Bill Hamblin and I wrote this column for the 19 October 2013 issue of the Deseret News:
In late 1997, Brigham Young University Press published a new translation (with the original Arabic text on the facing page) of a volume by the 11th-12th century Islamic thinker al-Ghazali. Titled “The Incoherence of the Philosophers,” it ranks among the most important books ever written in the Islamic world.
Many of his faith consider al-Ghazali the second greatest Muslim after the Prophet Muhammad himself. His story is an interesting one with a distinctly modern ring to it.
Al-Ghazali was born within the borders of today’s Iran but spent much of his life in Baghdad, the great capital of the far-flung Islamic empire. Superbly educated, he established himself at a young age among the keenest minds of his time and as a phenomenally popular lecturer on law and theology at the university in Baghdad, the Nizamiyya. What is more, he had the personal interest and patronage of Nizam al-Mulk, the remarkable prime minister of his day, after whom the school had been named.
Yet, he was inwardly unsatisfied. And suddenly he simply couldn’t go on any longer. (His crisis may have been provoked when his patron was murdered by a group known as the “Assassins” — from whom we get that unhappy word.) He gave up teaching, and literally couldn’t speak for a time. His teaching seemed to him to have no real value. Most catastrophically, he began to doubt virtually everything.
Finally, he left Baghdad to try to put his life back together. And, fortunately for us, he eventually also left behind an autobiography titled “The Deliverer from Error,” in which he recounts the path that restored him, in the end, to confidence, faith and conviction.

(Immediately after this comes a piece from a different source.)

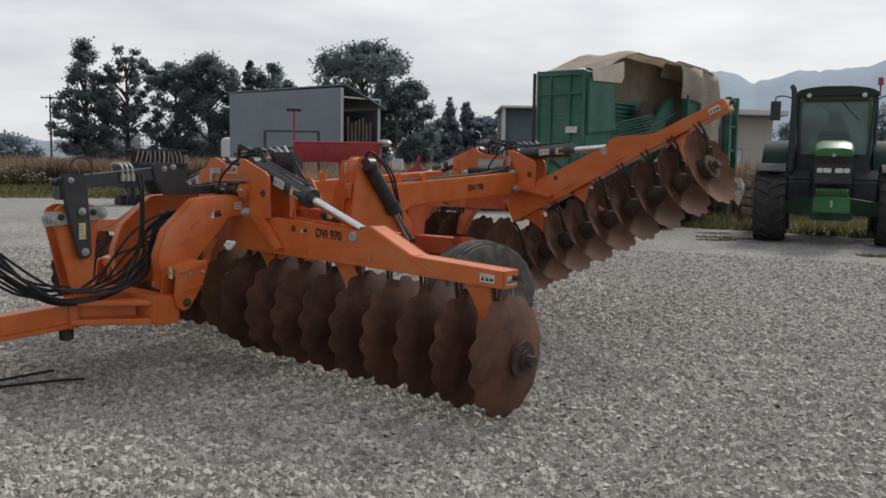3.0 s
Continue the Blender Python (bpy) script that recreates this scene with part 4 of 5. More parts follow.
def tractor(m):
    """Facing -y in its own axes, front axle over the origin."""
    t = thing("tractor", m, "green farm tractor with tall cab parked on the gravel edge", "tractor")
    for sg in (-1, 1):
        farm_wheel(t, Vector((sg * 1.03, 0, 0.675)), 0.69, 0.55, 0.36, sg, "black lugged front tyre")
        farm_wheel(t, Vector((sg * 1.06, 2.65, 0.905)), 0.92, 0.60, 0.50, sg, "black lugged rear tyre")
        bm = bmesh.new()
        arc = [(0.80 * math.cos(q), 0.70 + 0.76 * math.sin(q)) for q in np.linspace(1.0, 2.2, 10)]
        prism(bm, arc + [(p[0] * 0.97, 0.70 + (p[1] - 0.70) * 0.97) for p in arc[::-1]], "x", sg * 1.03 - 0.25, sg * 1.03 + 0.25)
        part("front_mudguard", bm, MATT_BLACK, t, "black front mudguard", soft=0.01)
        bm = bmesh.new()
        arc = [(2.65 + 1.08 * math.cos(q), 0.90 + 1.06 * math.sin(q)) for q in np.linspace(0.5, 2.75, 16)]
        prism(bm, arc + [(2.65 + (p[0] - 2.65) * 0.94, 0.90 + (p[1] - 0.90) * 0.94) for p in arc[::-1]], "x", sg * 1.02 - 0.30, sg * 1.02 + 0.20)
        prism(bm, [(1.62, 1.15), (1.80, 1.62), (2.2, 1.90), (2.6, 1.92), (2.6, 1.2)], "x", sg * 0.68 - 0.03, sg * 0.68 + 0.03)
        part("rear_mudguard", bm, MUDGUARD, t, "dark green rear mudguard", soft=0.05)
    bm = bmesh.new()
    prism(bm, [(-0.95, 0.52), (0.95, 0.52), (0.95, 0.74), (0.30, 0.84), (-0.30, 0.84), (-0.95, 0.74)], "y", -0.14, 0.14)
    part("front_axle", bm, FARM_GREEN, t, soft=0.02)
    bm = bmesh.new()
    box(bm, (-0.33, -0.2, 0.62), (0.33, 3.0, 1.15))
    part("chassis", bm, SHAFT, t, "dark chassis and gearbox", soft=0.03)
    # engine sides in black, with the green drooping hood over them
    bm = bmesh.new()
    prism(bm, [(-0.29, 1.04), (-0.30, 1.66), (0.30, 1.66), (0.29, 1.04)], "y", -0.30, 1.28)
    part("engine_panel", bm, MATT_BLACK, t, "black engine side panels", soft=0.02)
    bm = bmesh.new()
    loops = []
    for y, w, z0, z1 in ((-0.76, 0.285, 1.60, 1.72), (-0.60, 0.315, 1.62, 1.80), (-0.20, 0.33, 1.64, 1.87), (0.50, 0.335, 1.66, 1.91), (1.29, 0.34, 1.68, 1.93)):
        ring = [(-w, z0), (-w * 1.01, z0 + 0.55 * (z1 - z0)), (-w * 0.88, z0 + 0.86 * (z1 - z0)), (-w * 0.55, z1), (w * 0.55, z1), (w * 0.88, z0 + 0.86 * (z1 - z0)), (w * 1.01, z0 + 0.55 * (z1 - z0)), (w, z0)]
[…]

There were, he records, four basic groups who claimed to provide the religious certainty he craved. The theologians, for example, said that by applying sound interpretive techniques and rigorous logic to the revealed text of the Qur’an, they could lead their followers to indisputable truths.
But al-Ghazali was not convinced. Even if they could prove to him that the Qur’an taught such and such, how did he know that the Qur’an itself was true? And if he was uncertain about that, no interpretation of the Qur’an, no matter how carefully derived, could prove itself absolutely true. A stream cannot rise above its source. A building cannot be more firm than its foundation. Anybody can see that Homer’s “Iliad” says that Zeus is divine, but we non-pagans aren’t obliged to agree. Homer has no particular authority for us.

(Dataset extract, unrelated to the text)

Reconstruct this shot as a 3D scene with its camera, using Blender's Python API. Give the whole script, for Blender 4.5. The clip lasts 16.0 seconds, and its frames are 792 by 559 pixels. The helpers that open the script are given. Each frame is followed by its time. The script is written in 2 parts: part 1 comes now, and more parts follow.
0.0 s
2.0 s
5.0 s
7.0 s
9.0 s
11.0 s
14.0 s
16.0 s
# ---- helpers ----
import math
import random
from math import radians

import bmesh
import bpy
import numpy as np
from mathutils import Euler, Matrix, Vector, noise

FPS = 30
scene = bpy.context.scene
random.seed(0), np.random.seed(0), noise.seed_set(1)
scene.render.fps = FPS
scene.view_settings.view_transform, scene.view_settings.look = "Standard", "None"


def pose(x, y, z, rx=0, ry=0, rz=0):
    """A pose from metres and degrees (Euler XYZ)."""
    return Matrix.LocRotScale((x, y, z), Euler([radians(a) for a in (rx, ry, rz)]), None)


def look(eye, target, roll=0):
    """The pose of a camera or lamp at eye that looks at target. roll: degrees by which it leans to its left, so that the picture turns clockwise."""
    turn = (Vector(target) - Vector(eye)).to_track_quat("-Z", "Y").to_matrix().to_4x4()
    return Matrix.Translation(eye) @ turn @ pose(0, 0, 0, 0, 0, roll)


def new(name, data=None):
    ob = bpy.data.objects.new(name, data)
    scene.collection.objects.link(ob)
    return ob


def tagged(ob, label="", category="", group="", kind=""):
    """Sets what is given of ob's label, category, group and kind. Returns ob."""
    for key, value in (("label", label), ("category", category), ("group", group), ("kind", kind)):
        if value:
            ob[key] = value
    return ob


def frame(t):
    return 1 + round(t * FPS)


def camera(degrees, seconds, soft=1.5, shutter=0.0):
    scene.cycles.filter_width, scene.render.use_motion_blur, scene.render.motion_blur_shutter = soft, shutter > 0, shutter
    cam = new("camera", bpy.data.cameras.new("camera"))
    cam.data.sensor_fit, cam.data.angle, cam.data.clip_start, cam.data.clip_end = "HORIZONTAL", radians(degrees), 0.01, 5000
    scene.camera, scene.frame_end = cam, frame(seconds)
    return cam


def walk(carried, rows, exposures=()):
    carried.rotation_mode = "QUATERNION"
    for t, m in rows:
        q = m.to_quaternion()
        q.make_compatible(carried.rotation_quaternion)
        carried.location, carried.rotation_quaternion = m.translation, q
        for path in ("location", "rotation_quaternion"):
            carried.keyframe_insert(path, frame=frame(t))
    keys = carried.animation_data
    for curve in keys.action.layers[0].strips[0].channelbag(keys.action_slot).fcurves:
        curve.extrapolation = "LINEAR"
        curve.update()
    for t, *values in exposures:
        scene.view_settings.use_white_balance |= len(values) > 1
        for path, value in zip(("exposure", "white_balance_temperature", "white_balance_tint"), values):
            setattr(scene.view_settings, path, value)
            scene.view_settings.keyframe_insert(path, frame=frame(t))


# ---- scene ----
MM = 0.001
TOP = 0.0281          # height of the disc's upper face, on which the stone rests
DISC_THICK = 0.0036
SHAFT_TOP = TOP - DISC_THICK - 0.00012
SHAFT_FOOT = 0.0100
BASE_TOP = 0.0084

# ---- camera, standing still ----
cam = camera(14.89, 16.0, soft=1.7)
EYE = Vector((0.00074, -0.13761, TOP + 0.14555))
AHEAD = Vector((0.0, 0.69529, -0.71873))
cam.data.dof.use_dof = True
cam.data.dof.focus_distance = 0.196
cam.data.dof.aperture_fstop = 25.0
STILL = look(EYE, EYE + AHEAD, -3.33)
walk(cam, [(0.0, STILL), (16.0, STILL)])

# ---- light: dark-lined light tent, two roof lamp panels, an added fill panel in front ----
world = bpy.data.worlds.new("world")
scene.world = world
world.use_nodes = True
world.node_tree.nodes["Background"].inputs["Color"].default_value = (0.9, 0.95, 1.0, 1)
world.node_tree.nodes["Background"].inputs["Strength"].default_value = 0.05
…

The same problem nullified the claims of the various groups in his day — the “Assassins” were among them — who said that they had an infallible religious leader and that one had only to follow him in order to be led, infallibly, to absolute truth. How, al-Ghazali asked, could a seeker after certainty know for sure which of the many “infallible” leaders was the real thing? (They all disagreed among themselves.) And if the initial decision was doubtful, nothing depending on it thereafter could be certain.

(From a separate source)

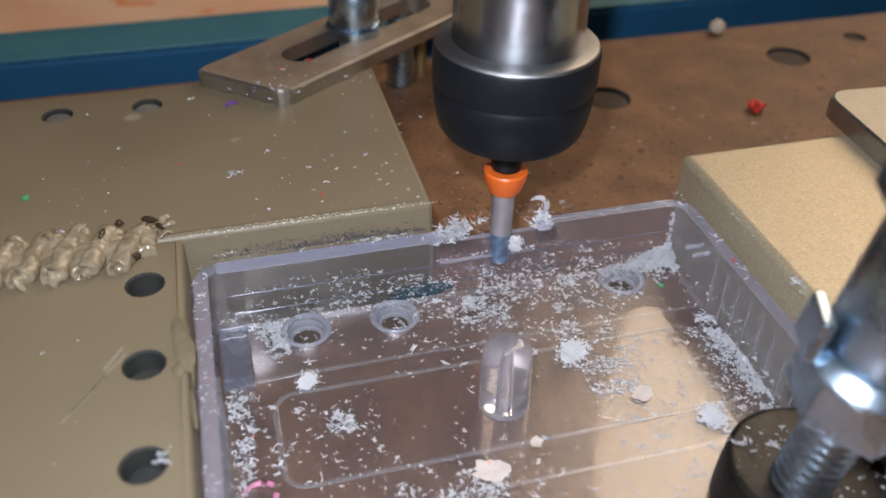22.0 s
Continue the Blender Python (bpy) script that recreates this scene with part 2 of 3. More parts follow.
def part(name, bm, mat, parent=None, label="", smooth=False, more=()):
    """Links a bmesh, built in millimetres, as one mesh object."""
    bmesh.ops.scale(bm, vec=(MM, MM, MM), verts=bm.verts)
    me = bpy.data.meshes.new(name)
    bm.to_mesh(me)
    bm.free()
    for m in (mat, *more):
        me.materials.append(m)
    if smooth:
        for p in me.polygons:
            p.use_smooth = True
        me.set_sharp_from_angle(angle=radians(38))
    ob = new(name, me)
    if parent is not None:
        ob.parent = parent
    if label:
        ob["label"] = label
    return ob


def box(x0, x1, y0, y1, z0, z1, bevel=0.0, seg=2):
    bm = bmesh.new()
    bmesh.ops.create_cube(bm, size=1, matrix=Matrix.LocRotScale(((x0 + x1) / 2, (y0 + y1) / 2, (z0 + z1) / 2), None, (x1 - x0, y1 - y0, z1 - z0)))
    if bevel:
        bmesh.ops.bevel(bm, geom=bm.edges[:], offset=bevel, segments=seg, affect="EDGES", profile=0.5)
    return bm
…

The philosophers of al-Ghazali’s day, by contrast, claimed that their arguments were so airtight that anyone who really understood them could not doubt that their conclusions were true, just as anyone who understands geometry knows by definition that a circle has 360 degrees and a triangle 180. So al-Ghazali studied them, intensely. This resulted in a book summarizing their ideas titled “The Aims of the Philosophers” — which, translated into Latin, ironically led Europeans to regard “Algazel” himself as a philosopher. But once again, he was not convinced, and his great book “The Incoherence of the Philosophers” explains in detail, using their own logic and methods, why the philosophers too could not deliver the kind of certainty that they promised.
Finally, he turned to the mystics of Islam, the Sufis. Here al-Ghazali found peace of mind. Through his own mystical experience — by personal revelation, one might say — he came to know that revelation was possible, that divine knowledge could be had and that life was meaningful. Such personal experience was, he said, like the sense of taste. A person knows what it is, and that he or she has experienced it, but the experience remains individual, personal and subjective. It cannot really be communicated to others. The believer can point in the correct direction, can explain how he or she came to faith, but, ultimately, seekers of truth and religious certainty must find it for themselves.